Whatever method you use, the two most important points are that you can show the user made a meaningful decision to consent to the agreement, and that they had a fair opportunity to read the agreement first. This means the best option is a clear request for consent that includes a link to the EULA, with the user giving a positive and unambiguous signal of consent. This could include a clearly marked tick-box or toggle; never have these pre-ticked or set to consent by default.
The Malwarebytes installation tool requires the user to confirm they accept the EULA. It's perfect for somebody using a mouse, though "Accept" is pre-selected for somebody who confirms by pressing the Enter key.
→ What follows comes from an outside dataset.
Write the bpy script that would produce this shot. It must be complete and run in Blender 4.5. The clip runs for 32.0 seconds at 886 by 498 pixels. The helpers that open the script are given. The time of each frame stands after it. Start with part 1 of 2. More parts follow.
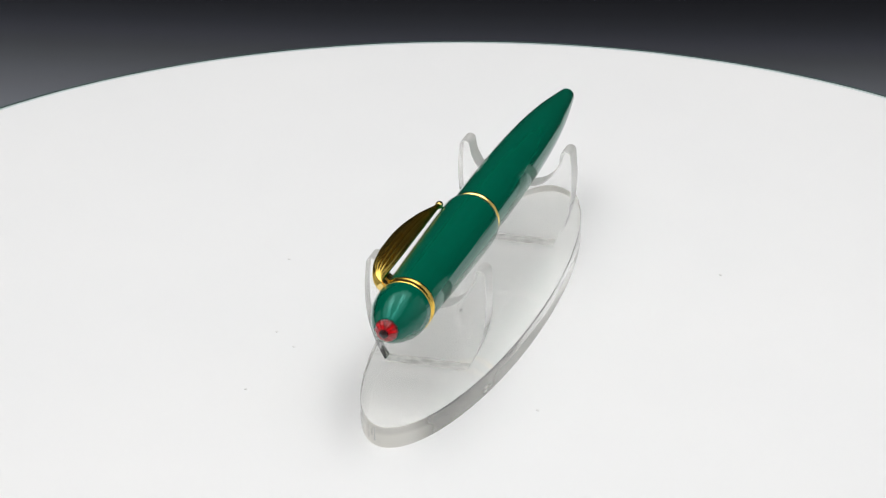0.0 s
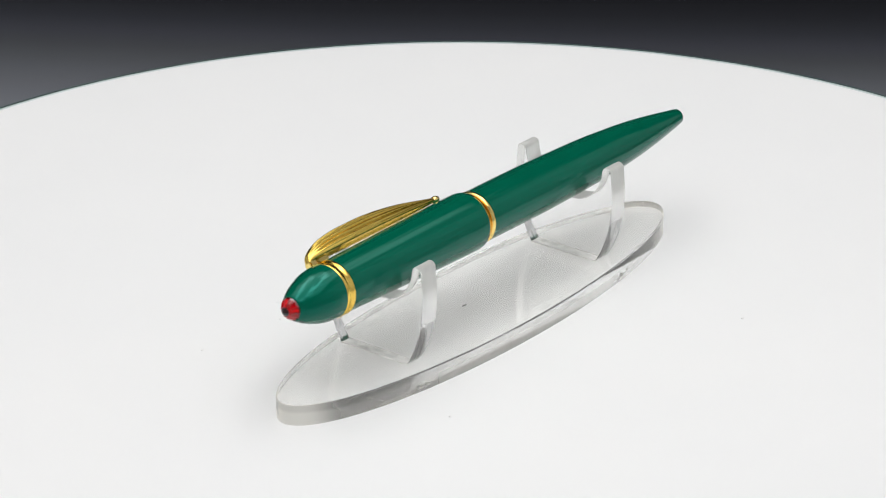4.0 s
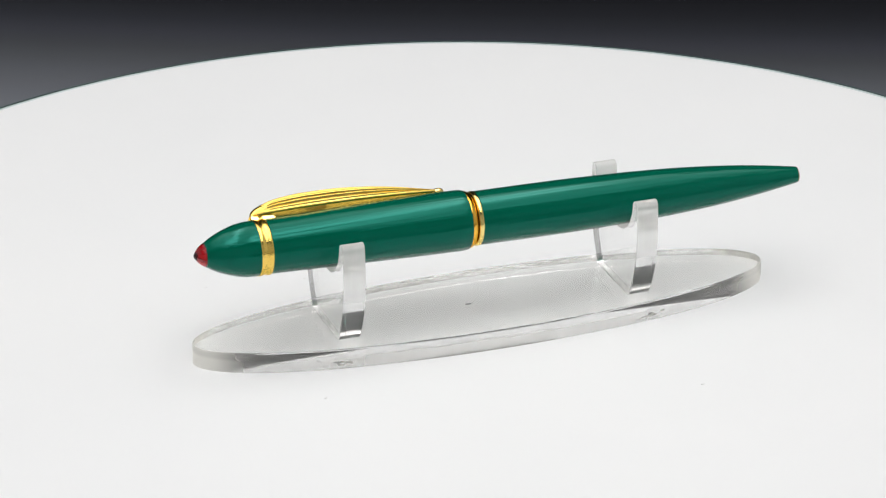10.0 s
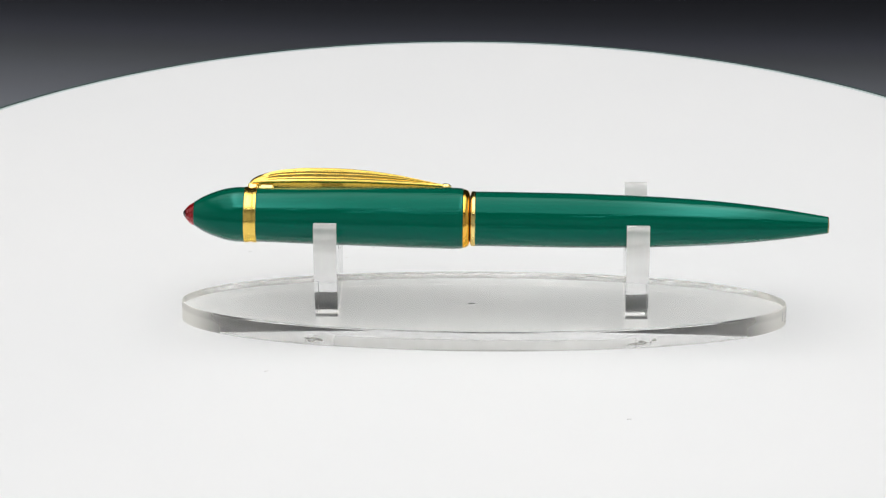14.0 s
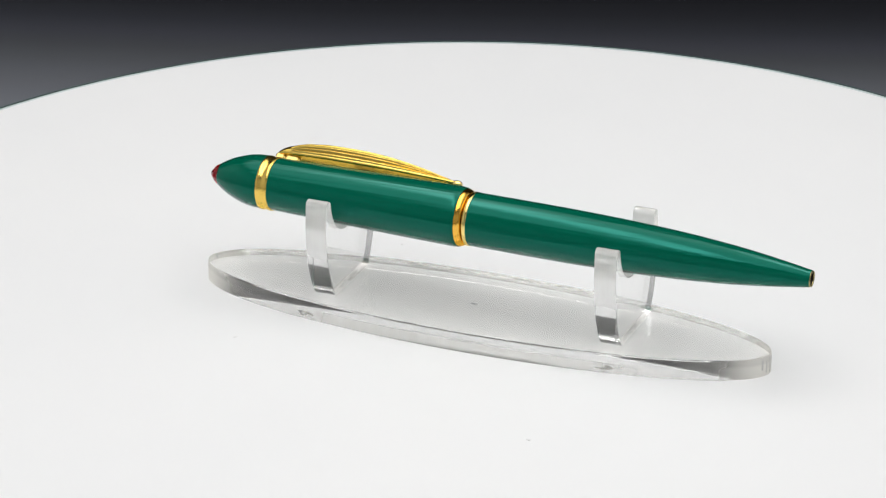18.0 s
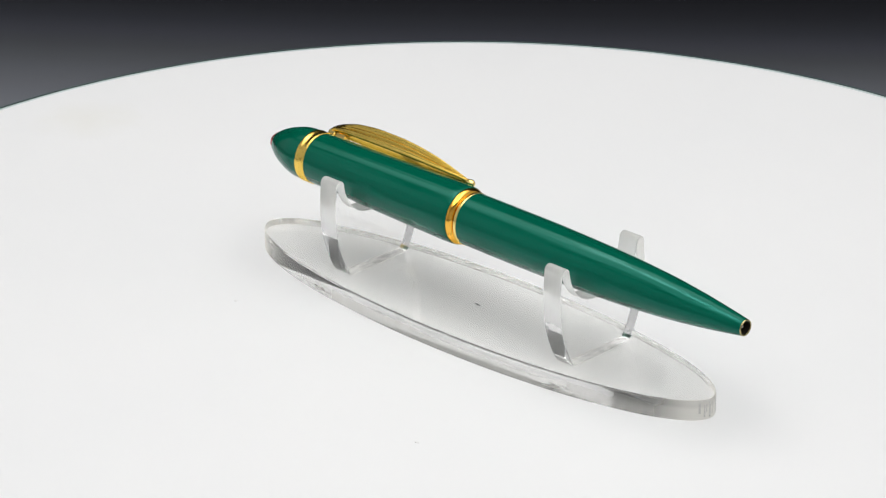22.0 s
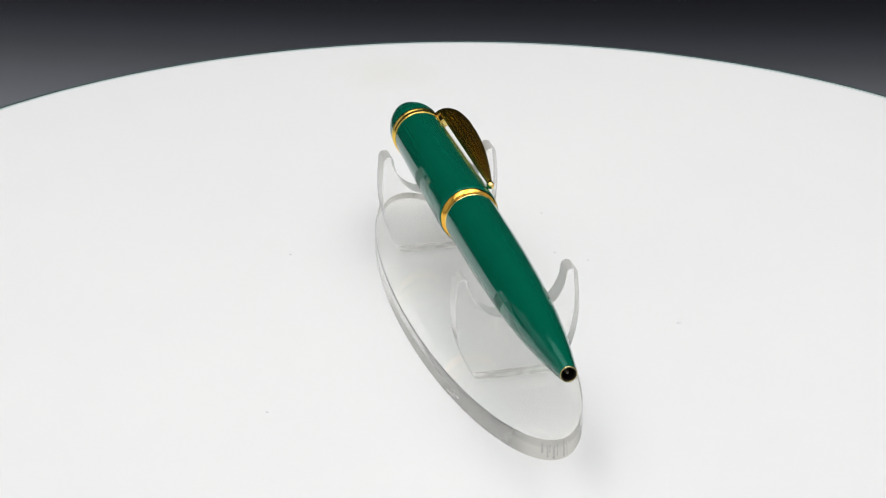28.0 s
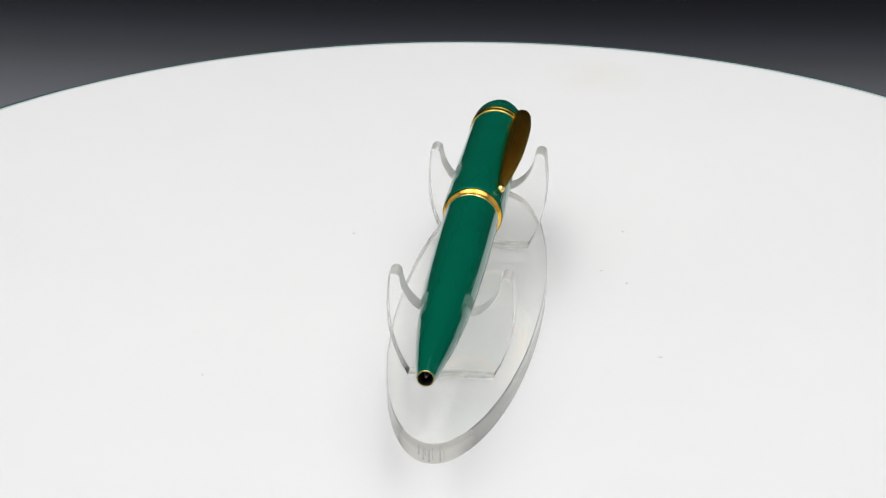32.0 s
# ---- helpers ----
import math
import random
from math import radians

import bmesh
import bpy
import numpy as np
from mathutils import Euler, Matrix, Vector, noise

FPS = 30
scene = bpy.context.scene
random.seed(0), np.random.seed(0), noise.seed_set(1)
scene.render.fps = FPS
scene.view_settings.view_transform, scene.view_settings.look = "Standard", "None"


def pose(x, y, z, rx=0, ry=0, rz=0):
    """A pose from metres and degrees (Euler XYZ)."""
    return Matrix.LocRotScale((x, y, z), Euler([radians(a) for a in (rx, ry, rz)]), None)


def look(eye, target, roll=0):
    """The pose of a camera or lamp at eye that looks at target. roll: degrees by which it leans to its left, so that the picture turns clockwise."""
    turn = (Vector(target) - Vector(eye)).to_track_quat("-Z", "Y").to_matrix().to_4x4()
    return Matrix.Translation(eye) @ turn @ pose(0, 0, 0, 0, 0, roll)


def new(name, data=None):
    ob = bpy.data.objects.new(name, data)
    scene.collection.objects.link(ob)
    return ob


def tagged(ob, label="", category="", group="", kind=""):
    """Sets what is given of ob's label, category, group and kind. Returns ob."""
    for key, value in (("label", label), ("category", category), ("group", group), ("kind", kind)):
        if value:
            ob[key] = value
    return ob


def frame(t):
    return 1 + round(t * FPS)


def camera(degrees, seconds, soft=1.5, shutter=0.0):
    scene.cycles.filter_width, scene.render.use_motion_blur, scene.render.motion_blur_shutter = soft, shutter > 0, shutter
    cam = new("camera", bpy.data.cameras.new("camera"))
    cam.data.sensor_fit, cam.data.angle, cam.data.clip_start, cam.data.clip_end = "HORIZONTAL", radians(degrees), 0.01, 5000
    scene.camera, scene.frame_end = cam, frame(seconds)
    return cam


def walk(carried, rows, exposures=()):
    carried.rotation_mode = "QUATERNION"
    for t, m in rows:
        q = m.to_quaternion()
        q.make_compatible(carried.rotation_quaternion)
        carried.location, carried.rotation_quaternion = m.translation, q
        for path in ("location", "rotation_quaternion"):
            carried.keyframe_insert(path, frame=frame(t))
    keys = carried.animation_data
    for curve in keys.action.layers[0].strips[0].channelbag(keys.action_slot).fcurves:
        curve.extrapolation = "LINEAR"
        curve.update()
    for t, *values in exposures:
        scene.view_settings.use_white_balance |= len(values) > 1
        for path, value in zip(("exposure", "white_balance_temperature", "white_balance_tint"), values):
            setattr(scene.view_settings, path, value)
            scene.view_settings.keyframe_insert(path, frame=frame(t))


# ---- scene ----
from math import cos, sin, pi

# ---------------------------------------------------------------- camera
CAM_EYE = Vector((0.0, -0.71260, 0.33850))
PITCH, YAW, ROLL = radians(24.267), radians(-0.5012), -0.230
AIM = Vector((sin(YAW) * cos(PITCH), cos(YAW) * cos(PITCH), -sin(PITCH)))
cam = camera(13.90, 32.0, soft=1.25)
walk(cam, [(0.0, look(CAM_EYE, CAM_EYE + AIM, ROLL)), (32.0, look(CAM_EYE, CAM_EYE + AIM, ROLL))])

# turn of the platter: heading of the pen in degrees at t seconds
HEAD_13, RATE = 4.26, -5.313


def heading(t):
    return HEAD_13 + RATE * (t - 13.0)


# ---------------------------------------------------------------- light
world = bpy.data.worlds.new("studio")
scene.world = world
world.use_nodes = True
world.node_tree.nodes["Background"].inputs[0].default_value = (0.6, 0.65, 0.75, 1)
world.node_tree.nodes["Background"].inputs[1].default_value = 0.02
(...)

The Bleachbit installation tool goes a step further: it's physically impossible to install the software without confirming acceptance of the license agreement, which is clearly accessible.

Summary
Software licenses set out rights and restrictions on how somebody can use software. 'Open source' licenses are more about putting limited restrictions on the user, while 'commercial' licenses are more about the user only having explicitly granted rights.
Despite the name, 'commercial' licenses aren't restricted to paid software. In some scenarios terms like 'proprietary' software may be more appropriate. Whatever you call software, the key is that license terms are clear.
Open source software often uses an existing, standard model license. With commercial software it's usually safer to use a custom-written license that fits your specific needs.
Whatever type of license you use, be certain you can prove the user made an informed decision to accept it before using the software.